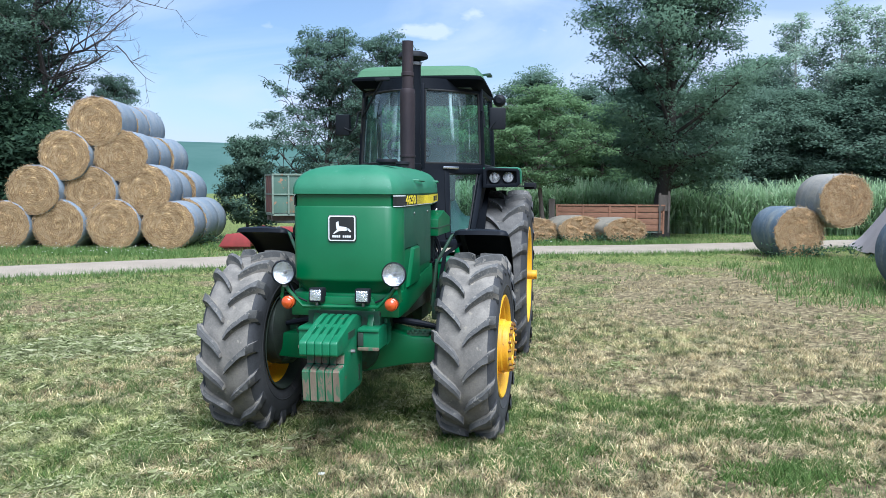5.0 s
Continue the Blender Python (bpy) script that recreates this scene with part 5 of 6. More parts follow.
# ---- round bales ----
def straw_mat(name, c0, c1, c2, stir=9.0):
    m, nt, b = node_mat(name)
    tc = nt.nodes.new("ShaderNodeTexCoord")
    flat = nt.nodes.new("ShaderNodeVectorMath")
    flat.operation, flat.inputs[1].default_value = "MULTIPLY", (1, 0.15, 1)
    link(nt, tc.outputs["Object"], flat.inputs[0])
    wave = nt.nodes.new("ShaderNodeTexWave")
    wave.wave_type, wave.rings_direction = "RINGS", "Y"
    wave.inputs["Scale"].default_value, wave.inputs["Distortion"].default_value = 7.0, stir
    wave.inputs["Detail"].default_value, wave.inputs["Detail Scale"].default_value = 4.0, 3.0
    link(nt, flat.outputs[0], wave.inputs["Vector"])
    n = noise_node(nt, 38, 6, tc.outputs["Object"], 0.7)
    mixf = nt.nodes.new("ShaderNodeMath")
    mixf.operation, mixf.inputs[1].default_value = "MULTIPLY_ADD", 0.45
    link(nt, wave.outputs["Fac"], mixf.inputs[0])
    half = nt.nodes.new("ShaderNodeMath")
    half.operation, half.inputs[1].default_value = "MULTIPLY", 0.6
    link(nt, n.outputs["Fac"], half.inputs[0])
    link(nt, half.outputs[0], mixf.inputs[2])
    col = ramp_node(nt, mixf.outputs[0], [(0.18, c0), (0.48, c1), (0.8, c2)]).outputs[0]
    oi = nt.nodes.new("ShaderNodeObjectInfo")
    shade = ramp_node(nt, oi.outputs["Random"], [(0, (0.82, 0.80, 0.78)), (1, (1.12, 1.10, 1.04))]).outputs[0]
    link(nt, mix_node(nt, 1.0, col, shade, "MULTIPLY"), b.inputs["Base Color"])
    b.inputs["Roughness"].default_value, b.inputs["Specular IOR Level"].default_value = 0.9, 0.15
    bump_node(nt, b, mixf.outputs[0], 0.8, 0.03)
    return m


STRAW_WARM = straw_mat("golden_straw", (0.24, 0.14, 0.06), (0.46, 0.31, 0.15), (0.62, 0.46, 0.26))
STRAW_DULL = straw_mat("weathered_straw", (0.12, 0.066, 0.033), (0.36, 0.22, 0.108), (0.56, 0.39, 0.21), 17.0)


def wrap_mat(name, a, b_, c, bands=2.6):
    """Net wrap, wound in bands round the bale's y axis."""
    m, nt, b = node_mat(name)
    tc = nt.nodes.new("ShaderNodeTexCoord")
    mp = nt.nodes.new("ShaderNodeMapping")
    mp.inputs["Scale"].default_value = (0.8 * 2.6 / bands, bands, 0.8 * 2.6 / bands)
    link(nt, tc.outputs["Object"], mp.inputs["Vector"])
    n1, n2 = noise_node(nt, 1.6, 6, mp.outputs[0], 0.6), noise_node(nt, 26, 6, tc.outputs["Object"], 0.7)
    col = ramp_node(nt, n1.outputs["Fac"], [(0.32, a), (0.5, b_), (0.68, c)]).outputs[0]
    col = mix_node(nt, 0.8, col, ramp_node(nt, n2.outputs["Fac"], [(0.3, (0.6, 0.58, 0.55)), (0.7, (1.25, 1.25, 1.2))]).outputs[0], "MULTIPLY")
    link(nt, col, b.inputs["Base Color"])
    b.inputs["Roughness"].default_value = 0.75
    bump_node(nt, b, n2.outputs["Fac"], 0.5, 0.015)
    return m


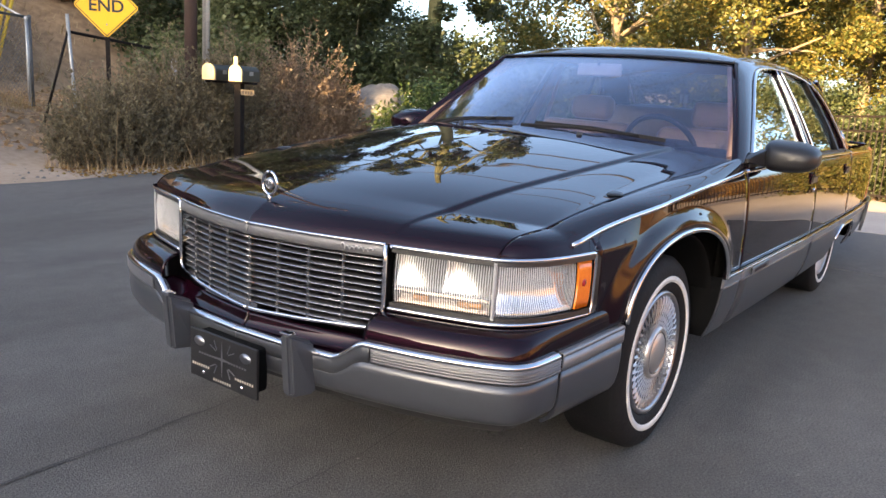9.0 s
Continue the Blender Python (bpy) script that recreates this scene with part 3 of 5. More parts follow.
for s in (-1, 1):
    # front fender: shoulder and side, down to the wheel opening
    xs = np.concatenate([np.linspace(-0.886, -0.562, 26), np.linspace(-0.5605, ARCH_C - ARCH_A, 8)[:-1],
                         ARCH_C - ARCH_A * np.cos(np.linspace(0, math.pi, 61)), np.linspace(ARCH_C + ARCH_A, 0.6700, 12)[1:]])
    P = np.zeros((len(xs), 40, 3))
    for i, x in enumerate(xs):
        ts, zb = float(curve(SEAM, x)), float(curve(BELT, x))
        zs = float(hood_z(x, ts))
        if x < -0.561:
            zl = 0.787
        elif abs(x - ARCH_C) < ARCH_A:
            zl = float(arch_z(x))
        else:
            zl = 0.555
        zb = max(min(zb, zs - 0.004), zl + 0.004)
        yb = float(side_y(x, zb))
        yb = max(yb, ts + 0.001)
        q = np.linspace(0, 1, 14)
        cy, cz = yb - 0.25 * (yb - ts), zs - 0.12 * (zs - zb)
        P[i, :14, 1] = (1 - q)**2 * (ts + 0.0018) + 2 * q * (1 - q) * cy + q**2 * yb
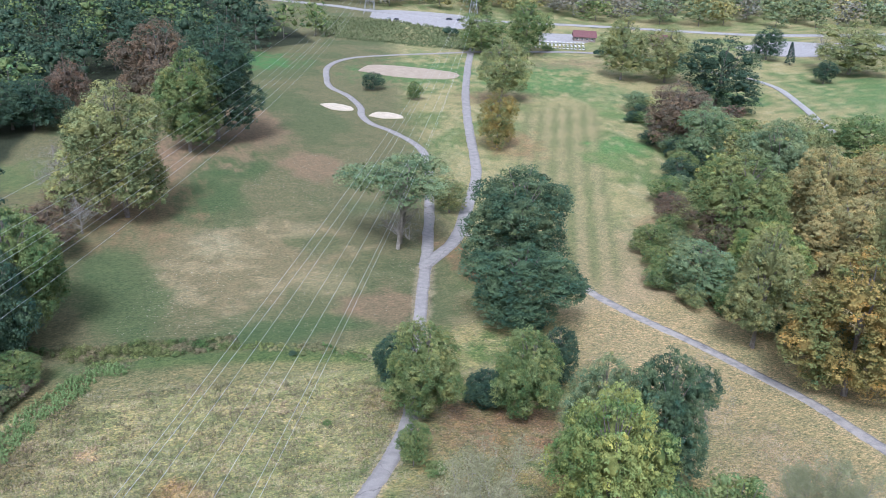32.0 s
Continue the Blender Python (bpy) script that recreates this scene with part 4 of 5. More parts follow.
LABELS = {"g": "broad leafy tree with a mid-green crown", "d": "dense tree with a dark green crown", "t": "broad dense tree with a deep green crown", "o": "tall tree with an olive-green crown turning yellow", "y": "autumn tree with a golden-yellow crown",
          "e": "tall tree with a pale ochre-olive autumn crown", "w": "leafless whitish tree with forking limbs", "h": "tree with a honey-yellow autumn crown", "p": "soft pale green leafy tree beside the path", "Y": "tall tree with a bright yellow-green crown", "r": "tree with a thinning russet-brown crown", "b": "nearly bare grey tree with fine twigs", "L": "spreading grey-green tree with thinning leaves over fallen leaf litter"}
PROTOS, HERO = {}, {}
for i, k in enumerate("gdoyYrpeht"):
    PROTOS[k] = [tree(k, 10 + 3 * i + j, low=(0.5, 2.0)[j], clumps=(960, 880)[j], per=32, size=0.16, label=LABELS[k], lobes=(13, 11)[j], fine=0.135) for j in range(2)]
    HERO[k] = PROTOS[k] if k in "rh" else [tree(k, 100 + 3 * i + j, low=(0.3, 1.0)[j], clumps=(2100, 1900)[j], per=46, size=0.12, label=LABELS[k], fine=0.1, lobes=(25, 21)[j]) for j in range(2 if k in "gdo" else 1)]
PROTOS["b"] = HERO["b"] = [tree("b", 40 + j, low=3.0, clumps=260, per=20, size=0.1, bark=PALEBARK, label=LABELS["b"], twigs=14) for j in range(2)]
PROTOS["L"] = HERO["L"] = [thin_tree(47)]
PROTOS["w"] = [bare_tree(70 + j) for j in range(2)]
PROTOS["u"] = [tree("p", 49, low=11.0, clumps=520, per=40, size=0.16, bark=PALEBARK, label="umbrella-shaped tree, green on top and bare below", twigs=6)]
PROTOS["c"] = HERO["c"] = [conifer(5)]


def shrub(kind, seed):
    rng = np.random.default_rng(seed)
    top = thing("shrub", (0, 0, 0), "rounded leafy wild shrub in rough grass", "shrub")
    cs, rs = [], []
    for i in range(16):
        a, q = i * 2.4, 0.25 + 0.75 * math.sqrt((i + 0.5) / 16)
        z = 1.7 * math.sqrt(max(0.05, 1 - 0.75 * q * q)) * (0.75 + 0.3 * rng.random())
        cs.append((q * math.cos(a) * 1.3, q * math.sin(a) * 1.3, z))
        rs.append(0.55)
        if i % 5 == 0:
            bm = bmesh.new()
            limb(bm, [(0, 0, -0.2), (cs[-1][0] * 0.4, cs[-1][1] * 0.4, z * 0.6), cs[-1]], 0.05, 0.015, 5)
            part("stem", bm, BARK, top)
    v, f, nv = leaves(rng, cs, rs, 60, 0.12)
    v2, f2, n2 = cores(rng, [(q, 0.55, 0.45) for q in cs], 1)
    me = leaf_mesh("foliage", np.concatenate([v, v2]), np.concatenate([f, f2 + len(v)]), np.concatenate([nv, n2]))
    me.materials.append(LEAVES[kind])
    ob = new("foliage", me)
    ob.parent = top
    return top


SHRUBS = {k: shrub(k, 80 + i) for i, k in enumerate("gdory")}
used = random.Random(7)
PLANTED = []


def plant(rows, protos, group):
    for x, y, H, R, k in rows:
        src = protos[k][used.randrange(len(protos[k]))]
        squat = used.uniform(0.9, 1.11)
        m = pose(x, y, gz(x, y), used.uniform(-4, 4), used.uniform(-4, 4), used.uniform(0, 360)) @ Matrix.Diagonal((R / 7.0 * squat, R / 7.0 / squat, H / 20.0, 1))
        tagged(copy_thing(src, m), group=group)
        PLANTED.append((x, y, R))


FOREST_NEAR = [(-53, 144, 19, 7.4, "h"), (-40, 140, 18, 5.4, "d"), (-44, 187, 22, 7.2, "e"), (-86, 179, 24, 8.1, "d"), (-75, 185, 24, 7.5, "w"), (-64, 185, 24, 7.0, "w"), (-55, 190, 23, 7.2, "d"), (-23, 186, 24, 8.3, "d"), (-37, 194, 23, 6.6, "d"), (-14, 204, 20, 7.0, "d"), (-70, 153, 20, 6.5, "w"), (-60, 120, 18, 6.4, "o"), (-60, 131, 18, 5.2, "d"), (-51, 131, 18, 6.0, "w"), (-72, 137, 19, 4.6, "r"), (-30, 167, 20, 5.9, "d"), (-48, 158, 17, 5.0, "d"), (-79, 156, 20, 5.4, "o"), (-68, 168, 19, 5.5, "p")]
FOREST_EDGE = [(-55, 103, 15, 7.0, "w"), (-42, 116, 11, 5.2, "g"), (-47, 109, 10, 4.7, "o"), (-37, 122, 14, 4.5, "g"), (-44, 126, 16, 4.3, "g"), (-56, 111, 11, 4.0, "d"), (-53, 93, 9, 4.7, "g"), (-52, 99, 7, 3.7, "d"), (-52, 85, 6, 3.4, "d"), (-22, 124, 17, 6.4, "h"), (-27, 117, 14, 4.2, "o"), (-33, 124, 13, 3.0, "y"), (-17, 152, 17, 5.6, "e"), (-17, 130, 15, 4.6, "Y"), (-23, 117, 8, 3.2, "g"), (-56, 121, 15, 4.2, "g"), (-29, 103, 12, 3.5, "g"), (-26, 132, 16, 5.2, "e")]
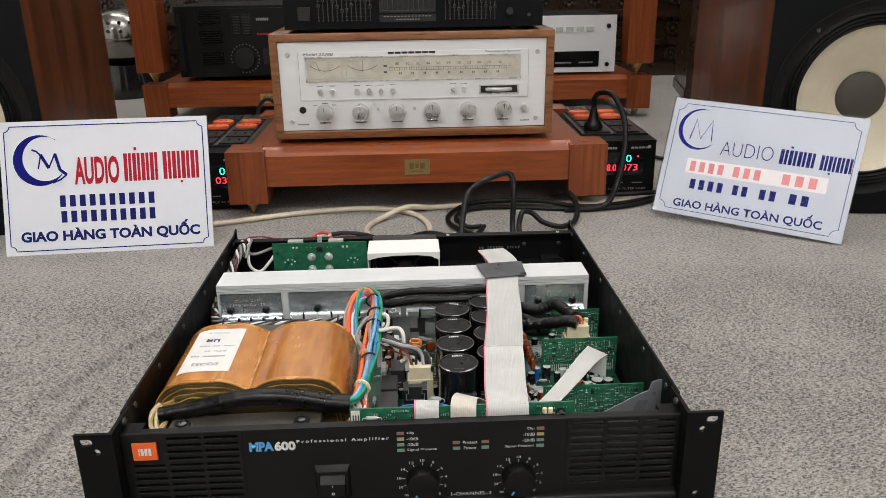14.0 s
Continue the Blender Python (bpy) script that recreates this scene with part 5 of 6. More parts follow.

====================

### REQUIRED WORK
Collect the lines of the data that carry the word "follow".

### EXERCISE ANSWER
Continue the Blender Python (bpy) script that recreates this scene with part 5 of 6. More parts follow.
Continue the Blender Python (bpy) script that recreates this scene with part 3 of 5. More parts follow.
Continue the Blender Python (bpy) script that recreates this scene with part 4 of 5. More parts follow.
Continue the Blender Python (bpy) script that recreates this scene with part 5 of 6. More parts follow.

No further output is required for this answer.